The result is a war in which military power depends not only on what is deployed at the front, but on whether the state behind it can keep functioning under attack.

That is the central message for NATO. A European army may have modern equipment on paper, but it will struggle in a prolonged conflict if its ports are disrupted, its airfields are vulnerable, its ammunition plants are exposed, or its transport networks are not protected.

Defence Matters has already examined how US pressure on NATO exposed Europe’s air and naval capability gap. The homeland-defence warning adds another layer: even if Europe improves front-line capability, it must also protect the rear systems that allow those forces to operate.

Factories Are Now Part of Deterrence

The problem is not only military. Europe’s rearmament debate has focused heavily on output: more shells, more missiles, more drones, more armoured vehicles and faster procurement. But Ukraine’s experience shows that production capacity is only useful if it can survive attack.

That was the point of Defence Matters’ recent analysis of Ukraine’s distributed defence production model. Centralised factories may be efficient in peacetime, but they create obvious targets in wartime. Dispersal, redundancy, hardened infrastructure and rapid restart capacity are now part of industrial strategy.

For NATO members, this means defence planning must include civilian industry in a much more serious way. Ammunition plants, drone assembly sites, repair depots, fuel storage, semiconductor supply chains and transport infrastructure all become potential pressure points.

The question is no longer simply whether Europe can produce enough. It is whether Europe can keep producing while under attack.

Ports, Bases and Railways Need Protection

NATO reinforcement plans depend on movement. US and Canadian forces would need to arrive through European ports, move across rail and road networks, and reach staging areas before joining forward operations.

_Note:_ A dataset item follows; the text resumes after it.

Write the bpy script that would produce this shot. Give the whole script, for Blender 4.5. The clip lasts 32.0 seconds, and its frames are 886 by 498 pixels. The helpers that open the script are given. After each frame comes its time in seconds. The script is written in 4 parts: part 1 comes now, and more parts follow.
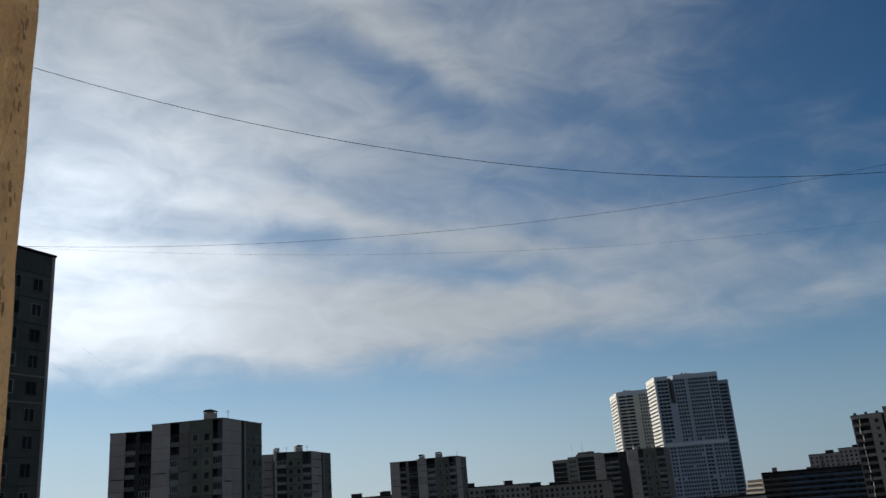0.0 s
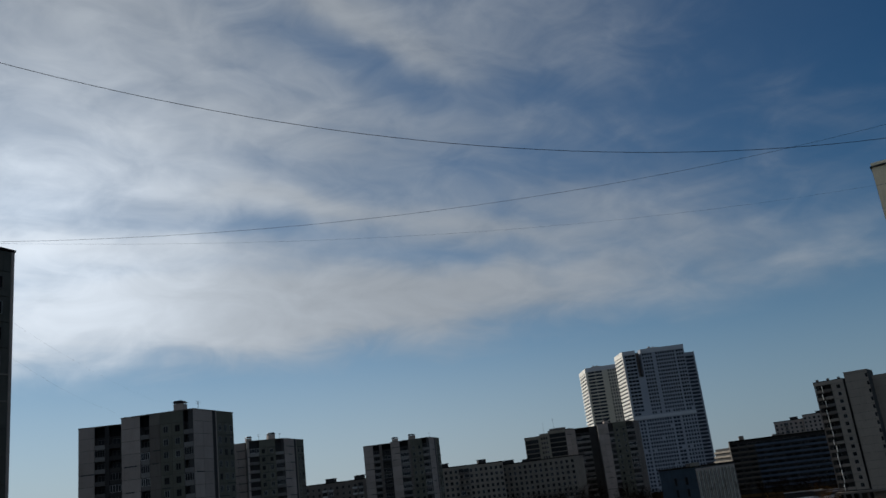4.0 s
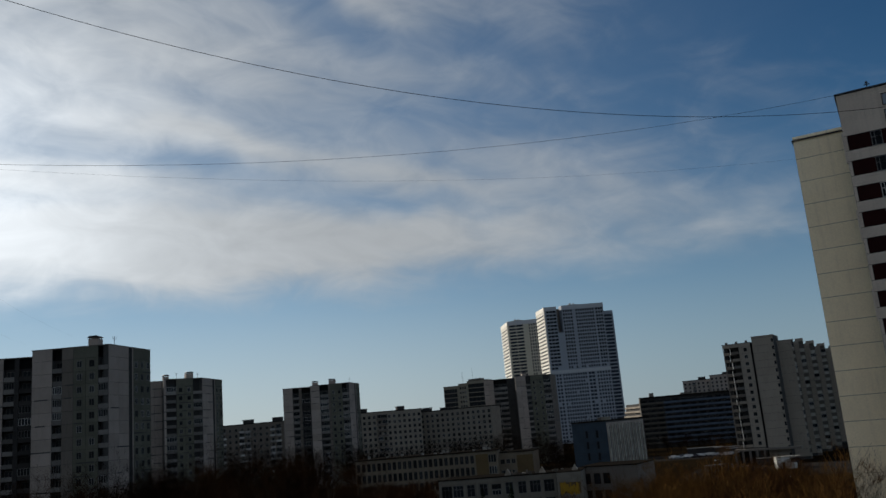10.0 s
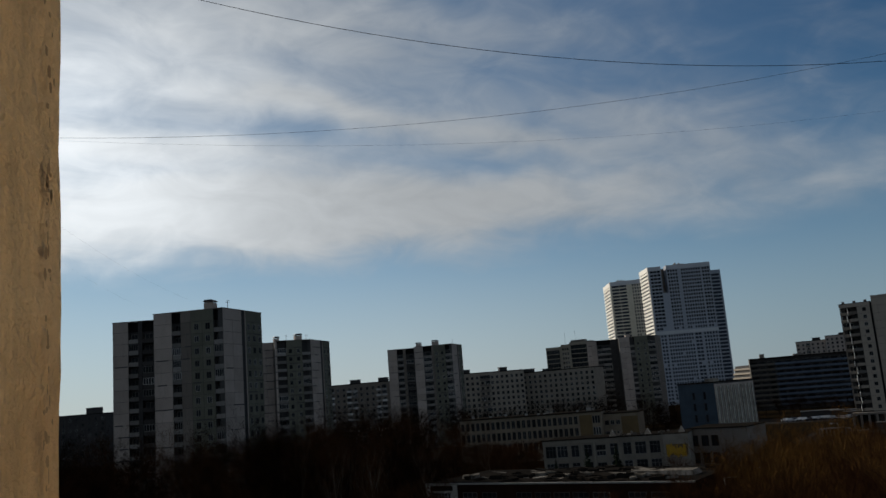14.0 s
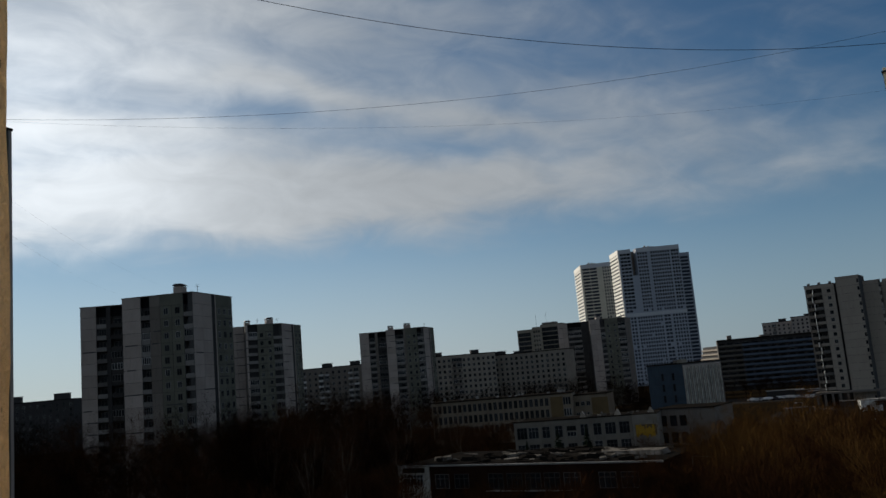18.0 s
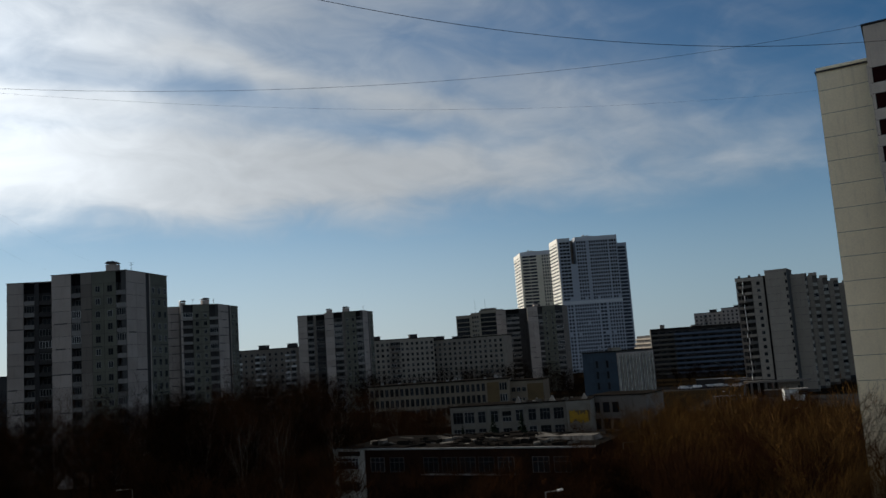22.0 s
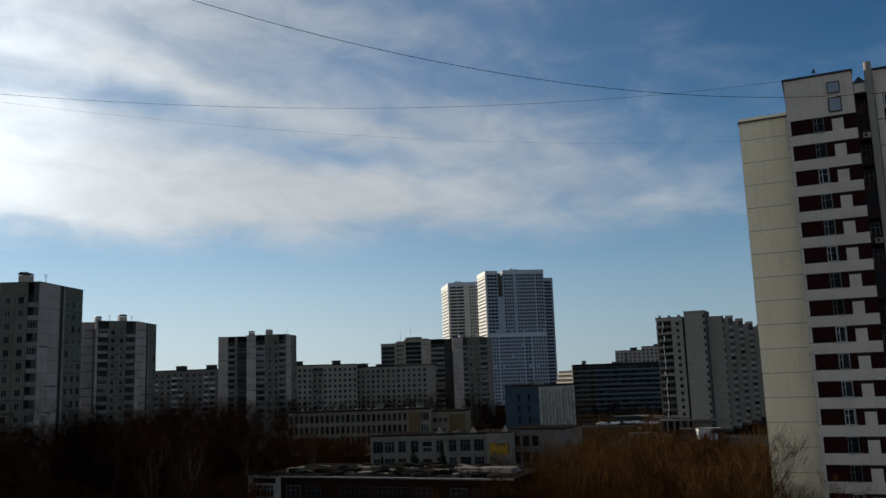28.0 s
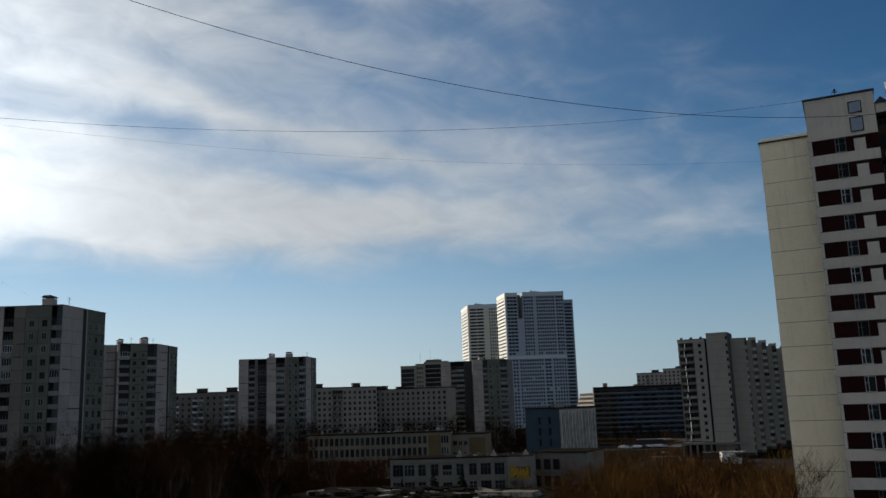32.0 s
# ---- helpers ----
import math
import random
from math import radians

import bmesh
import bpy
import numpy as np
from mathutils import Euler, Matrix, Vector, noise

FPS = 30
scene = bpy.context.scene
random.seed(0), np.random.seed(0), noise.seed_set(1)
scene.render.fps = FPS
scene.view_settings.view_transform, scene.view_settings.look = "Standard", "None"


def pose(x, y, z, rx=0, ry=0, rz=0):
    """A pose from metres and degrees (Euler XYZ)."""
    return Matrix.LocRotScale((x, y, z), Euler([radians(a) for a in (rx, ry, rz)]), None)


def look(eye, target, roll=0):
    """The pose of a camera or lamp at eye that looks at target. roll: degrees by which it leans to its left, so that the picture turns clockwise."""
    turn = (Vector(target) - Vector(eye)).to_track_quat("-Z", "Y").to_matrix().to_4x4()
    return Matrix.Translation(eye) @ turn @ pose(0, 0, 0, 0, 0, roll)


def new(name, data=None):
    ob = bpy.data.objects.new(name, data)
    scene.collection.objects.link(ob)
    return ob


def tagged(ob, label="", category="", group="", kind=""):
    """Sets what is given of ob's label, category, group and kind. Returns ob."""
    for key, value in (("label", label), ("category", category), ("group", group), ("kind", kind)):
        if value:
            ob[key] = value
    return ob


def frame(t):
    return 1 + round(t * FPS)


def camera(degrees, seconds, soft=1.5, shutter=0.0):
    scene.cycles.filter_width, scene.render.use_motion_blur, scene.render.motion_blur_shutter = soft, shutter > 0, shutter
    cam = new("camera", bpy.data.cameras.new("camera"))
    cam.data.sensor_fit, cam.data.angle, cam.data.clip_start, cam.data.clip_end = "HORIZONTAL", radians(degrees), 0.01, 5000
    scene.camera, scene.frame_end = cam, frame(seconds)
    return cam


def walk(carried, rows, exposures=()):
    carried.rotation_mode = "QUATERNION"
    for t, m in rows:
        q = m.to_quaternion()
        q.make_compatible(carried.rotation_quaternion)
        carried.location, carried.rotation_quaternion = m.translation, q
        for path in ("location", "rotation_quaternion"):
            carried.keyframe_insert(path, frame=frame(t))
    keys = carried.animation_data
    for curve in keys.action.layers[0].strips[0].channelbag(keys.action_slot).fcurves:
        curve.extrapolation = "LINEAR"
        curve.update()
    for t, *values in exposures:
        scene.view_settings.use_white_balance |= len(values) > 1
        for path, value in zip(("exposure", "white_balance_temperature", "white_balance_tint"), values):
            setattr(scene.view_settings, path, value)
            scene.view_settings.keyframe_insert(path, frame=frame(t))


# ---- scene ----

# ---- camera: held at an open window on the eighth floor, turning slowly ----
EYE = 22.0
cam = camera(56.0, 32.0)
walk(cam, [
    (0.0, pose(0.010, 0.0, EYE, 107.56, 4.39, 0.48)),
    (0.5, pose(-0.011, 0.0, EYE, 108.44, 3.67, 1.86)),
    (1.0, pose(0.001, 0.0, EYE, 108.70, 4.18, 0.28)),
    (1.5, pose(0.012, 0.0, EYE, 107.19, 4.53, -0.80)),
    (2.0, pose(0.020, 0.0, EYE, 106.46, 4.92, -0.79)),
    (2.5, pose(0.022, 0.0, EYE, 106.39, 5.25, -1.16)),
    (3.0, pose(0.023, 0.0, EYE, 105.98, 5.74, -1.57)),
    (3.5, pose(0.023, 0.0, EYE, 106.24, 6.36, -1.31)),
    (5.5, pose(0.020, 0.0, EYE, 105.75, 7.94, -1.85)),
    (6.0, pose(0.020, 0.0, EYE, 105.87, 8.44, -2.20)),
    (6.5, pose(0.020, 0.0, EYE, 106.00, 8.35, -2.32)),
    (7.0, pose(0.020, 0.0, EYE, 105.83, 8.30, -2.43)),
    (7.5, pose(0.020, 0.0, EYE, 104.59, 7.39, -2.98)),
    (8.0, pose(0.020, 0.0, EYE, 104.29, 7.18, -3.00)),
    (8.5, pose(0.017, 0.0, EYE, 104.02, 6.86, -3.11)),
    (9.0, pose(0.014, 0.0, EYE, 103.36, 5.67, -4.70)),
    (9.5, pose(0.011, 0.0, EYE, 102.83, 5.21, -5.96)),
    (10.0, pose(0.008, 0.0, EYE, 102.13, 4.83, -6.74)),
    (10.5, pose(0.004, 0.0, EYE, 101.02, 4.74, -5.18)),
    (11.0, pose(0.001, 0.0, EYE, 101.48, 5.93, -2.93)),
    (11.5, pose(-0.002, 0.0, EYE, 101.68, 6.00, -1.81)),
    (12.0, pose(-0.009, 0.0, EYE, 101.19, 5.50, -1.13)),
    (12.5, pose(-0.012, 0.0, EYE, 100.88, 5.64, -0.68)),
    (13.0, pose(-0.020, 0.0, EYE, 100.52, 4.84, -0.66)),
    (13.5, pose(-0.023, 0.0, EYE, 100.01, 4.30, -0.41)),
    (14.0, pose(-0.029, 0.0, EYE, 100.08, 4.50, 0.22)),
    (14.5, pose(-0.028, 0.0, EYE, 99.66, 4.12, -0.21)),
    (16.5, pose(-0.030, 0.0, EYE, 99.86, 5.21, 0.24)),
    (17.0, pose(-0.028, 0.0, EYE, 99.88, 5.13, 0.21)),
    (17.5, pose(-0.021, 0.0, EYE, 99.26, 4.66, -0.75)),
    (18.0, pose(-0.017, 0.0, EYE, 98.77, 4.93, -1.69)),
    (18.5, pose(-0.015, 0.0, EYE, 98.16, 5.20, -3.03)),
    (19.0, pose(-0.010, 0.0, EYE, 98.21, 5.49, -3.52)),
    (19.5, pose(-0.008, 0.0, EYE, 98.13, 5.51, -3.67)),
    (20.0, pose(-0.006, 0.0, EYE, 97.89, 5.47, -3.55)),
    (20.5, pose(-0.005, 0.0, EYE, 97.44, 5.45, -4.05)),
    (21.0, pose(-0.003, 0.0, EYE, 97.12, 5.56, -3.96)),
    (21.5, pose(-0.002, 0.0, EYE, 96.98, 5.22, -4.58)),
    (22.0, pose(0.000, 0.0, EYE, 97.39, 4.03, -5.92)),
    (22.5, pose(0.000, 0.0, EYE, 98.63, 1.56, -7.86)),
    (23.0, pose(0.000, 0.0, EYE, 102.61, -0.60, -9.20)),
    (23.5, pose(0.000, 0.0, EYE, 102.80, 0.10, -9.50)),
    (24.0, pose(0.000, 0.0, EYE, 102.18, -0.01, -10.45)),
    (24.5, pose(0.000, 0.0, EYE, 101.55, 0.10, -10.48)),
    (25.0, pose(0.000, 0.0, EYE, 101.09, 0.82, -10.19)),
    (25.5, pose(0.000, 0.0, EYE, 100.04, 1.45, -10.69)),
    (27.5, pose(0.000, 0.0, EYE, 99.28, 2.09, -10.98)),
    (28.0, pose(0.000, 0.0, EYE, 99.07, 1.97, -11.15)),
    (28.5, pose(0.000, 0.0, EYE, 99.23, 2.50, -10.83)),
    (29.0, pose(0.000, 0.0, EYE, 99.09, 2.42, -11.41)),
    (29.5, pose(0.000, 0.0, EYE, 99.02, 2.42, -11.51)),
    (30.0, pose(0.000, 0.0, EYE, 98.89, 2.48, -11.49)),
    (30.5, pose(0.000, 0.0, EYE, 99.59, 2.41, -10.69)),
    (31.0, pose(0.000, 0.0, EYE, 99.55, 2.36, -11.35)),
    (31.5, pose(0.000, 0.0, EYE, 100.06, 2.35, -10.50)),
    (32.0, pose(0.000, 0.0, EYE, 100.63, 1.94, -9.80)),
], exposures=[
    (0.0, -0.03, 6100, 10), (0.8, -0.36, 6000, 10), (3.0, -0.39, 6000, 10), (6.0, -0.38, 6050, 10), (7.0, -0.18, 6100, 10), (8.0, -0.14, 6200, 10), (9.0, -0.08, 6300, 10),
    (13.0, -0.18, 6450, 10), (17.0, -0.20, 6350, 10), (19.0, -0.18, 6300, 10), (21.0, -0.03, 6350, 10), (23.0, 0.06, 6250, 10),
    (25.0, 0.07, 6250, 10), (28.0, 0.27, 6350, 10), (32.0, 0.27, 6350, 10)])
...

That process assumes that ports, bridges, tunnels, depots and command networks remain usable.

Russia’s war in Ukraine suggests that assumption is dangerous. An adversary does not need to defeat NATO forces directly if it can delay reinforcement, disrupt logistics, overload air defence or create political pressure through attacks on civilian infrastructure.

This makes homeland air defence central to deterrence. Europe needs systems that can defend not only capitals and military bases, but also logistics corridors, energy infrastructure and industrial nodes. It also needs passive protection: dispersal, camouflage, hardened shelters, backup power, cyber resilience and emergency repair capacity.

Defence Matters’ analysis of the UK defence spending row before the Ankara summit made the same point from a budget angle. Readiness is not only about deployable formations. It is about the factories, stockpiles, infrastructure and command systems that keep those formations in the fight.

A Different Kind of Readiness

The NATO warning should therefore be read as a doctrine shift. The alliance is moving from a model in which homeland territory supports the battlefield to one in which homeland territory may itself be contested.

That does not mean every European city becomes a front line. It means that critical infrastructure, logistics hubs and industrial capacity must be treated as military-relevant assets. The distinction between civilian rear area and military operating space is becoming less stable.

For European governments, this is politically uncomfortable. Homeland defence requires money for unglamorous things: shelters, stockpiles, local resilience, air-defence coverage, infrastructure protection, emergency communications and industrial continuity planning. These are harder to sell than fighter jets or tanks, but they may decide whether deterrence holds.

NATO’s message is blunt because Ukraine has made it impossible to ignore. Future wars may not allow Europe the luxury of safe depth. Ports, factories, bases and railways will have to be defended as part of the force.

The rear area is no longer safely behind the war. In modern European defence planning, it is part of the war’s first target set.